O mundo suspendeu a respiração, num suspense cinematográfico, aguardando o desfecho do acidente com o submersível, que acabou implodindo no fundo do mar, em visita “turística” ao desventurado Titanic. Não. Não é uma hipérbole! Os meios de comunicação mundial deram a este fato a atenção geralmente atribuída a grandes eventos planetários!

No mundo ocidental, principalmente, a torcida pelo sucesso da busca e o happy end da expedição era de uma conotação familiar impressionante. “Somos todos Titan”, poder-se-ia intuir, usando a expressão de solidariedade, às vítimas de infortúnios vários.

Foi uma tragédia, não há dúvida. Mas caro leitor! Vamos aos fatos. Trata-se de uma incursão turística ao navio do maior naufrágio da atualidade (14 de Abril de 1912, na sua viagem inaugural), cujos restos, repousam a 3500 metros de profundidade no Atlântico Norte entre o Canadá e a Europa. Uma viagem ao custo de 250 mil dólares (cerca de um milhão e duzentos mil reais). Ali estavam quatro bilionários aventureiros, no pleno sentido do termo. Era o ápice do mórbido! Uma gastança para lembrar uma das maiores tragédias náuticas! 1503 pessoas! O mundo parou! As marinhas dos Estados Unidos, Canadá e até embarcações de outros países vieram de longe para ajudar.

Onde está a distorção cognitiva?

Os seres humanos da nossa época são perdulários em esbanjar emoções e sentimentos, interpretando determinadas situações, causando um sofrimento desnecessário, em detrimento de outros acontecimentos mais significativos. Senão vejamos. Dia 16 passado, cerca de 750 homens, mulheres e crianças estavam no barco lotado quando ele virou, tornando-se uma das piores tragédias no Mar Mediterrâneo, de acordo com o Comissário da UE para o Assuntos Internos Ylva Johansson.

Hoje sabe-se, que foram 350 paquistaneses, homens, mulheres e crianças. Aliás, o “mar nostrum” como o chamavam os Romanos, está longe de sê-lo para milhares de migrantes e refugiados, que elegem a Europa como salvação da fome e da guerra. Em dez anos este Mar tornou-se no cemitério para cerca de 26 mil mortos!

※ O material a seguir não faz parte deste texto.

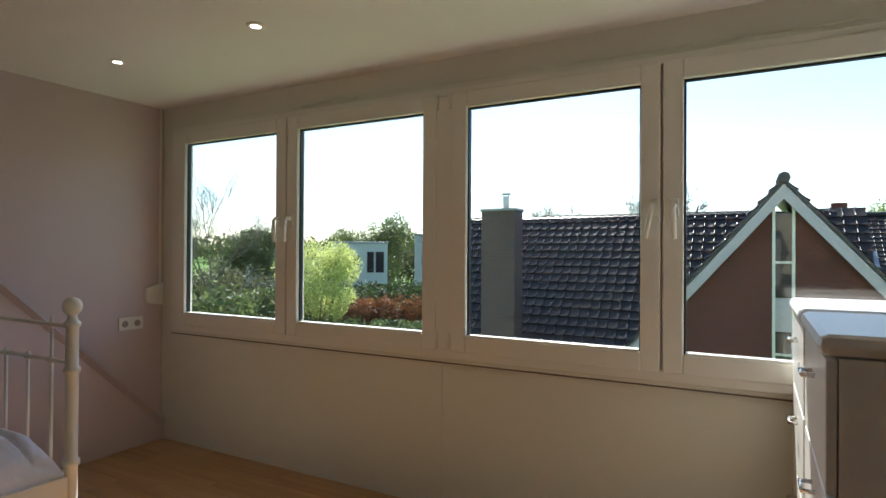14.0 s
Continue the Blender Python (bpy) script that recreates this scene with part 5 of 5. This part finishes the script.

O impacto emocional é quase zero! Uma excepção! O papa Francisco, que também numa década de pontificado, não ficou um dia sequer sem lembrar esses pobres, cujo único “pecado” foi fazer o mesmo que durante séculos, os que agora não os recebem, fizeram! Sim! Dando uma olhada superficial por São Paulo, Rio Janeiro, Buenos Aires ou Caracas,para não mencionar a América do Norte, veremos como os sobrenomes não me deixam mentir!

Distorção cognitiva é fuga. É covardia. É eleger vítimas. É selecionar os que nos roubam lágrimas! Pobres homens ricos que ficaram no fundo do mar! Contudo, enquanto as guardas costeiras da Itália, Espanha, Grécia continuarem provocando naufrágios e mortes daqueles que não fazem turismo, mas buscam apenas viver, a esquizofrenia do mundo tem que ser denunciada.

Palavras do papa há poucos dias: “Vendo Cristo presente em tantos desesperados que fogem de conflitos e alterações climáticas, é preciso enfrentar o problema do acolhimento sem desculpas e sem demora. Vamos enfrentá-lo juntos, porque as consequências se repercutem sobre todos”. Francisco não se conforma com o indiferentismo dos que dizem defender valores “humanos e cristãos”, alicerce da Europa! Já chegou a chamar este continente de “anciã estéril”! As tragédias que ocorrem no Mediterrâneo dizem mais sobre os europeus do que sobre quem afunda!

Visitar o Titanic não é o mesmo que subir ao Everest, ou ficar pasmado e abismado perante as Cataratas do Iguaçu. Enquanto o ser humano tiver fetiche com mortes e desastres (lembro-me da exposição e consumo de fotos do cadáver da Marília Mendonça, por exemplo), os sofás dos terapeutas desta civilização doente não ficarão ociosos. Estamos cognitiva e afetivamente perturbados e necessitamos urgente passar a limpo as nossas emoções e sentimentos. O modo como nos relacionamos e como olhamos o “outro”, vivo ou morto!

Pessoalmente, não julgo o modo como gente abastada gasta o seu dinheiro, mas a humanidade como uma família, clama que haja critérios mais adequados para essa gastança.